──────── Dataset records

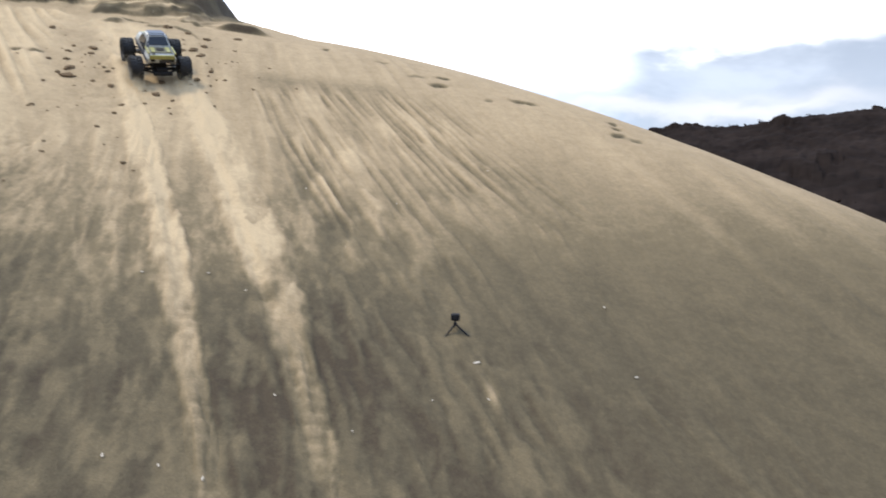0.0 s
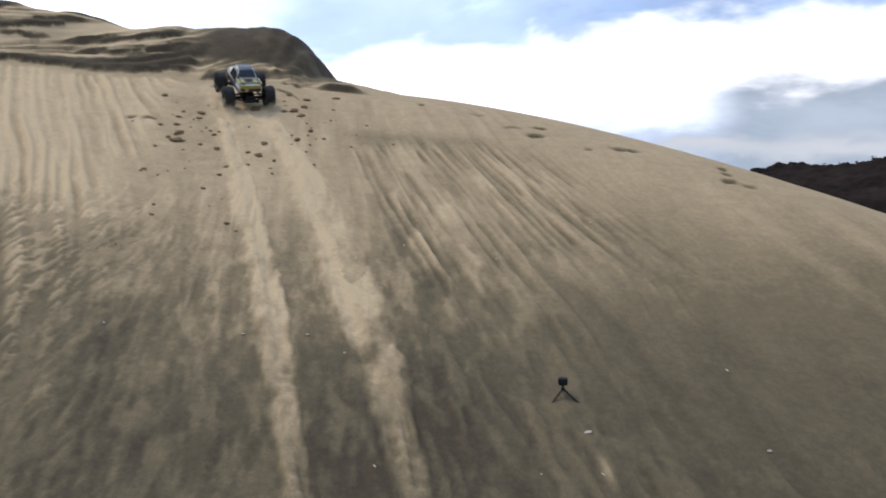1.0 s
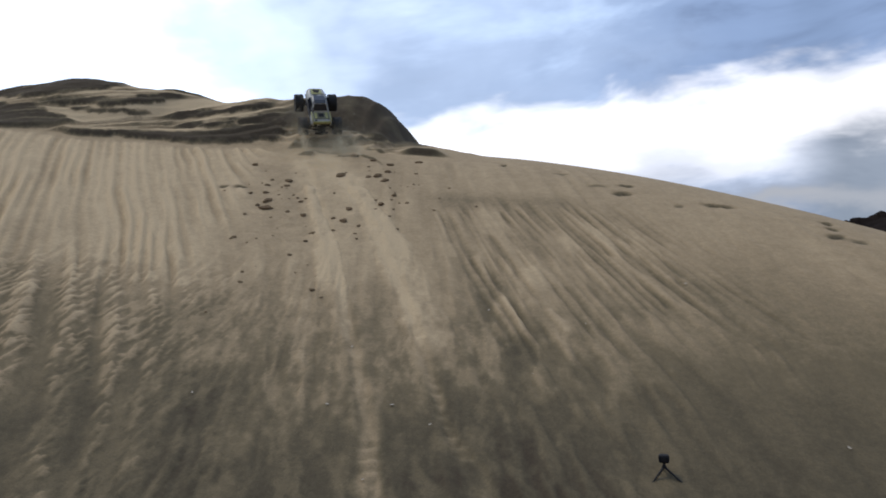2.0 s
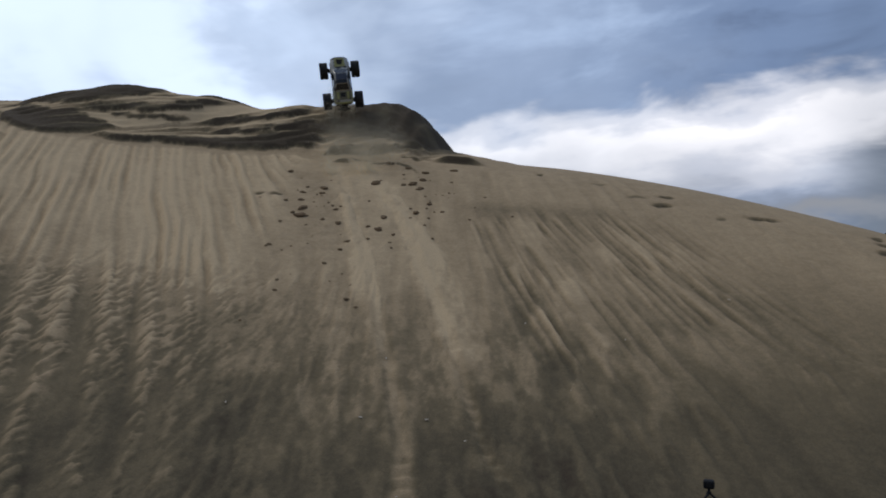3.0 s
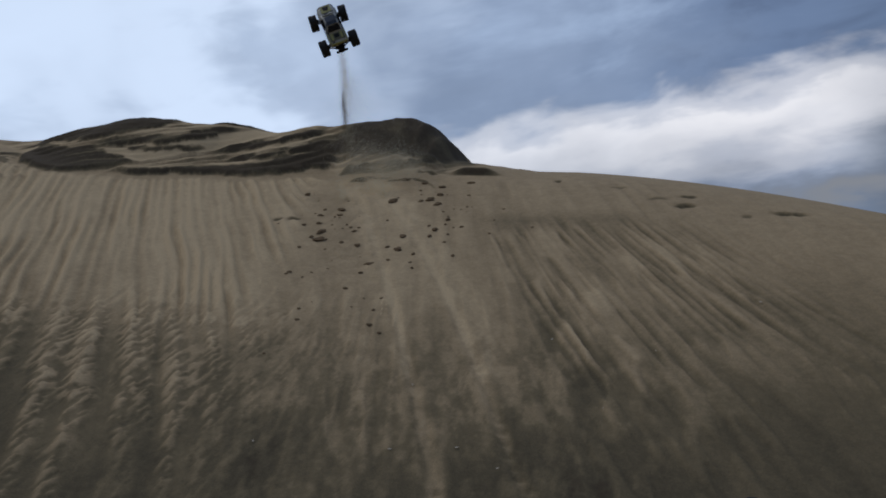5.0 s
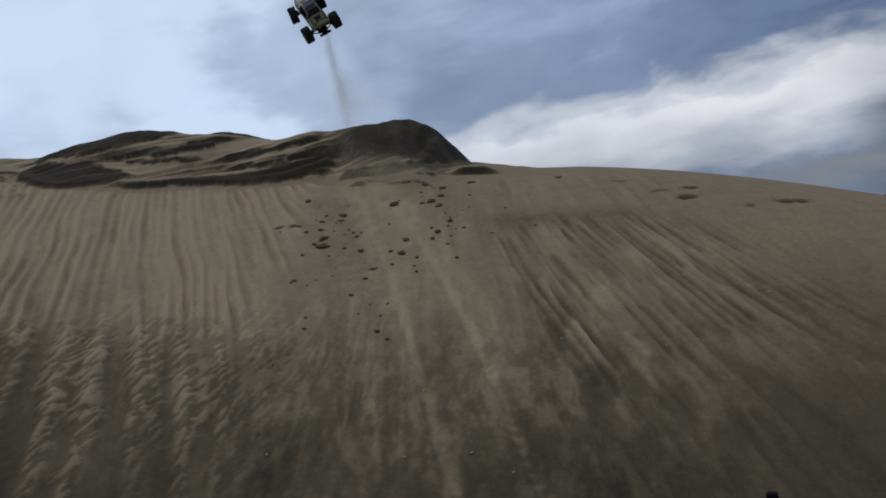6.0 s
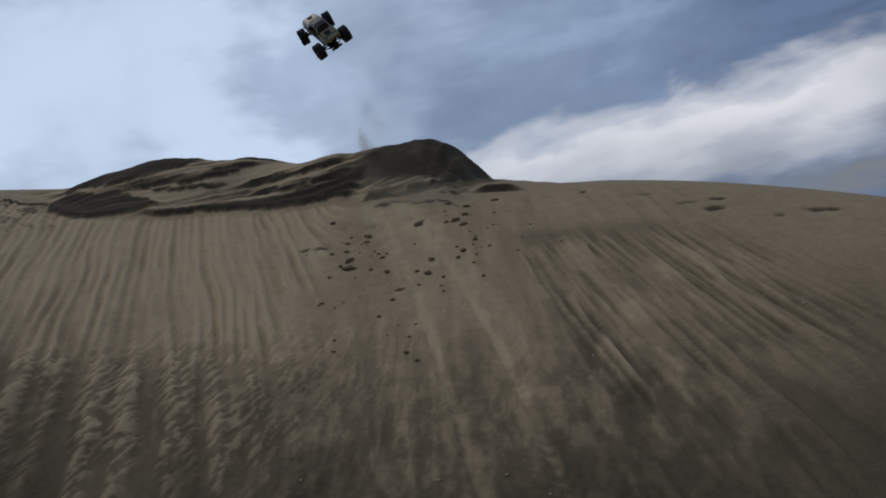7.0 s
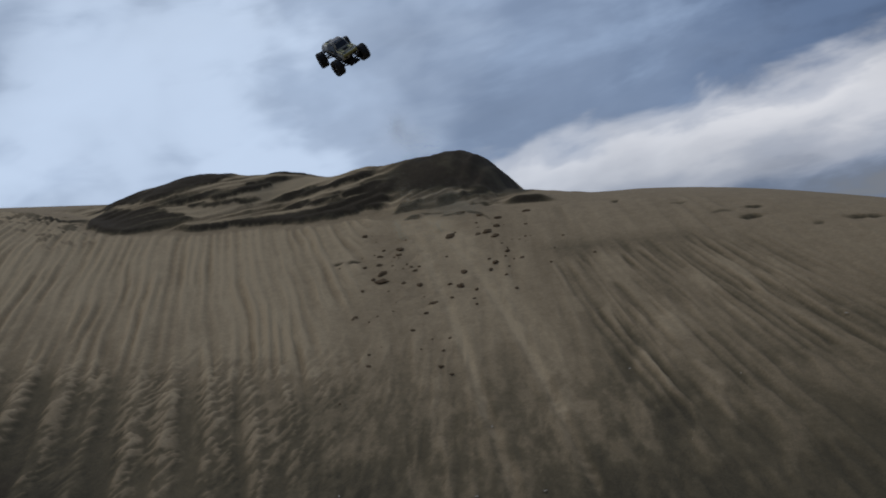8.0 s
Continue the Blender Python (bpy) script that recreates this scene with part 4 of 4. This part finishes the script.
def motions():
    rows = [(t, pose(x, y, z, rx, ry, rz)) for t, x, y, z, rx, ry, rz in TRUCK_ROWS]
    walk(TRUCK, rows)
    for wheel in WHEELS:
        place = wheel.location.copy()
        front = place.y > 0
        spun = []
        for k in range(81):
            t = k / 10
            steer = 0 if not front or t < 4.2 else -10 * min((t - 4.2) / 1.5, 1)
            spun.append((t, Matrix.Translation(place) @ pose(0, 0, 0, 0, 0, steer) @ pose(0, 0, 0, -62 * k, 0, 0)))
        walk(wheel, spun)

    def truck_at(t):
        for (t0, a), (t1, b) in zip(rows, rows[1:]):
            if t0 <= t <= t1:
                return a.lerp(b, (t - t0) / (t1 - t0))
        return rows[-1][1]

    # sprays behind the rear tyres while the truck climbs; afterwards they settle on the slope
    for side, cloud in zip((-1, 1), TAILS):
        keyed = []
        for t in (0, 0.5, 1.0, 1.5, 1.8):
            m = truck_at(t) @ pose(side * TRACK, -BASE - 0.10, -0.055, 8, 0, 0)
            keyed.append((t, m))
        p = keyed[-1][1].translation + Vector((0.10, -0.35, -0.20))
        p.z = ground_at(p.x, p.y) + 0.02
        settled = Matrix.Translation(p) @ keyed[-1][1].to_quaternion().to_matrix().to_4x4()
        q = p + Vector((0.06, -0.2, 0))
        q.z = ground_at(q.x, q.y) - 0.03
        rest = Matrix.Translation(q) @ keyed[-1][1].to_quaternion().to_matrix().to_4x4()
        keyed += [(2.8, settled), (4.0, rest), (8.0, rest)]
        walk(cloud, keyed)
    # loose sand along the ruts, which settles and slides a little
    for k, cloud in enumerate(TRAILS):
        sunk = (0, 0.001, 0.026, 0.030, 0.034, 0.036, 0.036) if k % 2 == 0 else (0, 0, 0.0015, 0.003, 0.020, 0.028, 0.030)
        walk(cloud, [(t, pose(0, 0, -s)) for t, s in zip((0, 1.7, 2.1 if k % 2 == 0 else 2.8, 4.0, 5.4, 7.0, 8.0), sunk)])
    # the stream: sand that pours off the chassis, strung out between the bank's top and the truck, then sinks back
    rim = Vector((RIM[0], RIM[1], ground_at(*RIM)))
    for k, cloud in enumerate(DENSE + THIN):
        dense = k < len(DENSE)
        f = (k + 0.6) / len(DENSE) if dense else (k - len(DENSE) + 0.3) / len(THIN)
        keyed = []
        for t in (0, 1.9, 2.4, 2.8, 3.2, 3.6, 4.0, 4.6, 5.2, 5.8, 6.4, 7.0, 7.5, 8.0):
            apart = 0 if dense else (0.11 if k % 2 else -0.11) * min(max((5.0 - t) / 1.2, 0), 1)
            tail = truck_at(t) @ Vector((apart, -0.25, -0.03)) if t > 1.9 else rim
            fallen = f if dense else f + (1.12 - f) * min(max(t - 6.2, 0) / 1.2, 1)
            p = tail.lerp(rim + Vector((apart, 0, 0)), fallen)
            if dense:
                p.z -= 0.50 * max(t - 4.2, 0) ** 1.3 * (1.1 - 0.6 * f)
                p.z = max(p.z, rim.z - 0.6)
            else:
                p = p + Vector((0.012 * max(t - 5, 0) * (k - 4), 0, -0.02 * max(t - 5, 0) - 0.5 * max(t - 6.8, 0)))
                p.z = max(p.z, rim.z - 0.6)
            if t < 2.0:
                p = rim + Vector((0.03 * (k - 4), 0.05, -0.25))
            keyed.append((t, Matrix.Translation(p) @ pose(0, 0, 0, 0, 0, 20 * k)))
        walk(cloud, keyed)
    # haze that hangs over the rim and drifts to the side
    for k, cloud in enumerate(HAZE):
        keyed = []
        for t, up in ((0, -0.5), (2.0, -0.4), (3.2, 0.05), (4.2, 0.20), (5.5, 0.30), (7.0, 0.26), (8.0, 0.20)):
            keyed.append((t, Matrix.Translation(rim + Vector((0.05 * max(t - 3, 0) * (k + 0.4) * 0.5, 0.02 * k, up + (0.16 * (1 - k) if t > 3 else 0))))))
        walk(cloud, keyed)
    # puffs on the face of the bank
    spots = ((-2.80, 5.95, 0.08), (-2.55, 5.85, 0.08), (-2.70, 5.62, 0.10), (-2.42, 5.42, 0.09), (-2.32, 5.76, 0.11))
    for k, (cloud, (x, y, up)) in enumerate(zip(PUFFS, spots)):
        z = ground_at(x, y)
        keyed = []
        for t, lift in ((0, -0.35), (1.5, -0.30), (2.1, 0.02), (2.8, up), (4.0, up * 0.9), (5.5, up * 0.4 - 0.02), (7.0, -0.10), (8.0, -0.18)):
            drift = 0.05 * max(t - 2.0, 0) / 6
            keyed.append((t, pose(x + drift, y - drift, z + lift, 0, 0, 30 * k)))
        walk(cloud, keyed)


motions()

────────────────
──────── Dataset records

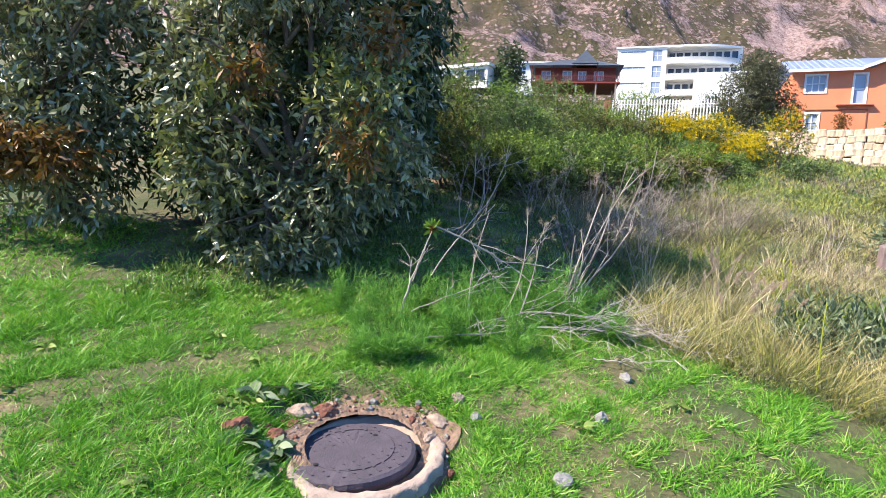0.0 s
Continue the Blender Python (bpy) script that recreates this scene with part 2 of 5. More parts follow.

────────────────

(Stated exercise): Find every line in the entries that includes the word "recreates", then state how many there are and nothing else.

(Output for this exercise): 2